YOUR INSTRUCTIONS. Search the records for the word "Blender" and pick out every line that has it.

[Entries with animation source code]
====
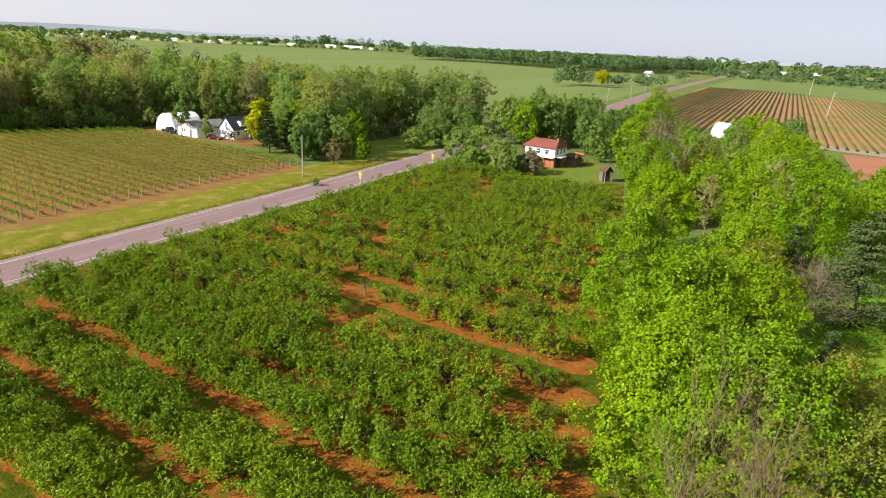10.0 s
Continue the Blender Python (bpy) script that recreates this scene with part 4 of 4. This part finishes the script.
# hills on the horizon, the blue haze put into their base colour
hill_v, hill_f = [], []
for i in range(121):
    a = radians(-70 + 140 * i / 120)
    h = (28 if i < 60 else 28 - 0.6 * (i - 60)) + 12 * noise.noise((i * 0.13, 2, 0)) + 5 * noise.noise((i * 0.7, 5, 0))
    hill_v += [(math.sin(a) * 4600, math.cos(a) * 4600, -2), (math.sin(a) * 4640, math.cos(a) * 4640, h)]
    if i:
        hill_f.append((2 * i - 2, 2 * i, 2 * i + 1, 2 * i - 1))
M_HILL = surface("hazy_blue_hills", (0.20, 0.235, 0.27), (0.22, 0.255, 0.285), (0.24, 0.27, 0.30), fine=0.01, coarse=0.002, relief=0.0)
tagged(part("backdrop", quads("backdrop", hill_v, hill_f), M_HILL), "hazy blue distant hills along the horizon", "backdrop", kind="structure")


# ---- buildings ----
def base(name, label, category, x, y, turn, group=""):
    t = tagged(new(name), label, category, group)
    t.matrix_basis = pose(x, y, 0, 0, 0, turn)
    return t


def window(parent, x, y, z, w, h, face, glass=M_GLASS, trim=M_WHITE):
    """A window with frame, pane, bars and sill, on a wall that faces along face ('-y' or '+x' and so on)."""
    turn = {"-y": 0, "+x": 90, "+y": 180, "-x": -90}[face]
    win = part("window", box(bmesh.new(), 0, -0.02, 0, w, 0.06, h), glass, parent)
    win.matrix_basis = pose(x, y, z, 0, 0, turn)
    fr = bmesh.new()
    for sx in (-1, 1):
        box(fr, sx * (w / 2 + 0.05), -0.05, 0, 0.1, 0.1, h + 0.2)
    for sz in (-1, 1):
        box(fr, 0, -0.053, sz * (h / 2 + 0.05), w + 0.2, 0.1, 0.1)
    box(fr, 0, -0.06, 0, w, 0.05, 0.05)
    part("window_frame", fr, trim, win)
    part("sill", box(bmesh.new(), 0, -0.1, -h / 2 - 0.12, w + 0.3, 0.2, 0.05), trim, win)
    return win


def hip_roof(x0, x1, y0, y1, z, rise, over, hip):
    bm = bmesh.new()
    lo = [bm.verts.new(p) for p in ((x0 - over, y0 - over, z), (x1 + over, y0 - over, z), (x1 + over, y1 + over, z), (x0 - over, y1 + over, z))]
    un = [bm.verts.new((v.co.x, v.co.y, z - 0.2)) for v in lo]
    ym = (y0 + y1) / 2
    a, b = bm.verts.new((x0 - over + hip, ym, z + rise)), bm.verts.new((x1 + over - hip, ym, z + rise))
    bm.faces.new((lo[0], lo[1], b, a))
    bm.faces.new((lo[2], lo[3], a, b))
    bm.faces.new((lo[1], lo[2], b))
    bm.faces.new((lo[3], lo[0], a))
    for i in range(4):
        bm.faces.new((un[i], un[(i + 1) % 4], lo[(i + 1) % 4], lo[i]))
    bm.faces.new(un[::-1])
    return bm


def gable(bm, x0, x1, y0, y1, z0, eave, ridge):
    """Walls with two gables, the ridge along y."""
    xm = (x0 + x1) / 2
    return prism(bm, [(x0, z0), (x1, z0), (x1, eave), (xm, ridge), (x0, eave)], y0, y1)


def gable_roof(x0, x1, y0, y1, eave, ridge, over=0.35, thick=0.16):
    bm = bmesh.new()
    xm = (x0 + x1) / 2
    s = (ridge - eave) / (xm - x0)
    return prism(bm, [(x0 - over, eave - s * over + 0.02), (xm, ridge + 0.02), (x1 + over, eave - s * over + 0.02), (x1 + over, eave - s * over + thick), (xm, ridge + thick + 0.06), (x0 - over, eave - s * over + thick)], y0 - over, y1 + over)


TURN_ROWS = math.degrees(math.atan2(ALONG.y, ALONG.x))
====
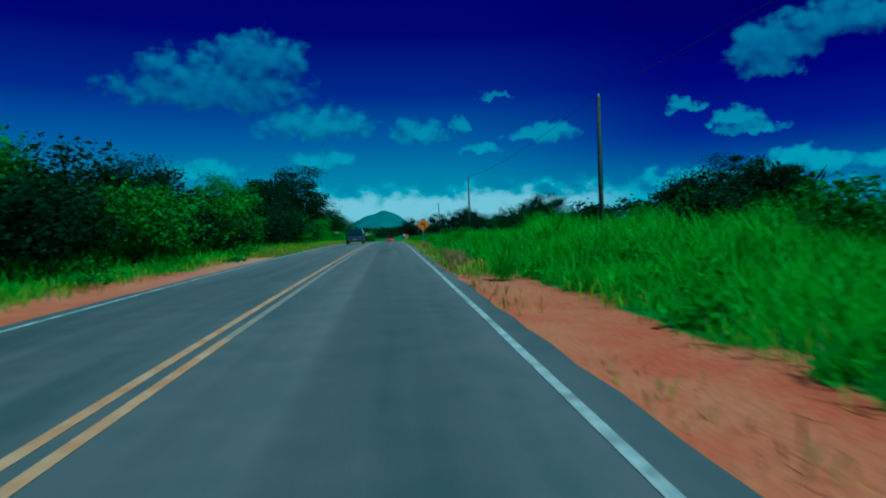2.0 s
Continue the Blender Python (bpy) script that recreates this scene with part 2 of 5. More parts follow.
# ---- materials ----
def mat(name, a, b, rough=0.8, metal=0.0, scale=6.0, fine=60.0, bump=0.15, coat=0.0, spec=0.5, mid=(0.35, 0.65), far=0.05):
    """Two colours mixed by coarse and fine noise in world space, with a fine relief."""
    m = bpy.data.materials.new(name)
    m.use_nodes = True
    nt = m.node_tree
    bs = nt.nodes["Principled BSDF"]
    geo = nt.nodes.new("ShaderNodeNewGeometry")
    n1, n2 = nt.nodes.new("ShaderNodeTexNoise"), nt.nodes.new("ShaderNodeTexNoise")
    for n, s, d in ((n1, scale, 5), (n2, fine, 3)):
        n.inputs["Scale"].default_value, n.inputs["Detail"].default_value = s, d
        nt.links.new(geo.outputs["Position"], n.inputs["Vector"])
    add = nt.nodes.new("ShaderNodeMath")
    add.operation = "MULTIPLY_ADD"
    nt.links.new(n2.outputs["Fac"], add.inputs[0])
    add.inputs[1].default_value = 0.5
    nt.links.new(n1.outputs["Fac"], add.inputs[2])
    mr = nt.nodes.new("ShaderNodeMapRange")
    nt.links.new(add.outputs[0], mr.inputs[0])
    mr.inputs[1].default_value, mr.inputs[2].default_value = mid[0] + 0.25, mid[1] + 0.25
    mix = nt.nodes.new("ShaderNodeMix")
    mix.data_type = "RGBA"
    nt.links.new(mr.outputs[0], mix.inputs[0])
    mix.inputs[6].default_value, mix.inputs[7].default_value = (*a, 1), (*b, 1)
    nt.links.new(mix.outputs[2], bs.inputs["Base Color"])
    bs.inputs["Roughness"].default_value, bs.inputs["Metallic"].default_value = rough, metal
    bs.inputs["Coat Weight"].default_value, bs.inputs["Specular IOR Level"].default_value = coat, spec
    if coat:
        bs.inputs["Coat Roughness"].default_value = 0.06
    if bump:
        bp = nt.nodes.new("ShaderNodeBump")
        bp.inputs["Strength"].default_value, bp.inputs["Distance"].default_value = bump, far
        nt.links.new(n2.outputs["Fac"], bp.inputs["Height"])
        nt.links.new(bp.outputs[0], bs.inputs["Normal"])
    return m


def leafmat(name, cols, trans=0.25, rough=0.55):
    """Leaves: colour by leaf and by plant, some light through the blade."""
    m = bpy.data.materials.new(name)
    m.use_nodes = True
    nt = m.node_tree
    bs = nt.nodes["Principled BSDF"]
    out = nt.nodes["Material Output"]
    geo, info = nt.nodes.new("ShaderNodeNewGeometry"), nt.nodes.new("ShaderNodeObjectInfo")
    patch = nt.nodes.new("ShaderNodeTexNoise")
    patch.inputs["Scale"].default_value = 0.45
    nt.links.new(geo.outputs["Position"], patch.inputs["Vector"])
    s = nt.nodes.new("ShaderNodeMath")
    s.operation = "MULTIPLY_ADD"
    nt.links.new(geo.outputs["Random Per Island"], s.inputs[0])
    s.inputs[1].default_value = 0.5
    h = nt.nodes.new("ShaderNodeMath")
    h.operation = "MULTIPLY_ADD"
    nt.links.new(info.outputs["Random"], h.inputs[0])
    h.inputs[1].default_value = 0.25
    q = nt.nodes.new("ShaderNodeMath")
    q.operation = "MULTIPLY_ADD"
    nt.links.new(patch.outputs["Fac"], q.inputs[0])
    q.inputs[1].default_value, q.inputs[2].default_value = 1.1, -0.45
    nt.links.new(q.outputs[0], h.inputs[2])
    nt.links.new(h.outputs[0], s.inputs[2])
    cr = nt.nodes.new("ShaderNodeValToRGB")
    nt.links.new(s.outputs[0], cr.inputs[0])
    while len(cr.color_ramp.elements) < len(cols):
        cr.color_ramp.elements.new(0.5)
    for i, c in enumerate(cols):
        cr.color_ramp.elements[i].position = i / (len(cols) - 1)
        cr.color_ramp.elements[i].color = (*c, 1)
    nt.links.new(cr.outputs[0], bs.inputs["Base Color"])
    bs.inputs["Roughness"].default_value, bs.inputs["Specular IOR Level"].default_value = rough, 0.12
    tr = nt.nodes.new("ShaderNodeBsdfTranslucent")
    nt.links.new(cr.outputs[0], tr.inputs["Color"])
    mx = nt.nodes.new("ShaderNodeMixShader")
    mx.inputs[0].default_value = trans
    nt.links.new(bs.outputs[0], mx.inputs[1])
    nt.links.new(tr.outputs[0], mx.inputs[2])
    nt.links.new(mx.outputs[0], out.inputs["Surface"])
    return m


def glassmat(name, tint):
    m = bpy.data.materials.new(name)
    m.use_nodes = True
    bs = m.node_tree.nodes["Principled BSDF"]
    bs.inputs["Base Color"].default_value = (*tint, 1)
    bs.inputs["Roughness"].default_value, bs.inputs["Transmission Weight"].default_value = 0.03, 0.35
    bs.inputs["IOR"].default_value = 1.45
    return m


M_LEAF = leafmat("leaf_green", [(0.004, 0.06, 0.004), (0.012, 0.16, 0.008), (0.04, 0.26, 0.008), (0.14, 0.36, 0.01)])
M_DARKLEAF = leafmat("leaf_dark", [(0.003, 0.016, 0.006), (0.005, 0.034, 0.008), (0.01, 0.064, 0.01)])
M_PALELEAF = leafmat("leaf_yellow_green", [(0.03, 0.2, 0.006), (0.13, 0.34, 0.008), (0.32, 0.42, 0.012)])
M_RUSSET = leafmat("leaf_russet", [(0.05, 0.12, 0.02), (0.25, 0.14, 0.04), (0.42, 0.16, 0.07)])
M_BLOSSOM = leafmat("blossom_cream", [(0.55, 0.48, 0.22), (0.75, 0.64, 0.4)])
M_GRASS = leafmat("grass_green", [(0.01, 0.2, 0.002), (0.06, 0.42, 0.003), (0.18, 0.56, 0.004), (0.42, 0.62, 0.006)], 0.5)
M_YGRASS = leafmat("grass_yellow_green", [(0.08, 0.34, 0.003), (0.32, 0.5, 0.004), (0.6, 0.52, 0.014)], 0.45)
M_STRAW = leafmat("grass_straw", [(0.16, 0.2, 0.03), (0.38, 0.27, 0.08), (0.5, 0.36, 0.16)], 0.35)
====
WRITTEN ANSWER.
Continue the Blender Python (bpy) script that recreates this scene with part 4 of 4. This part finishes the script.
Continue the Blender Python (bpy) script that recreates this scene with part 2 of 5. More parts follow.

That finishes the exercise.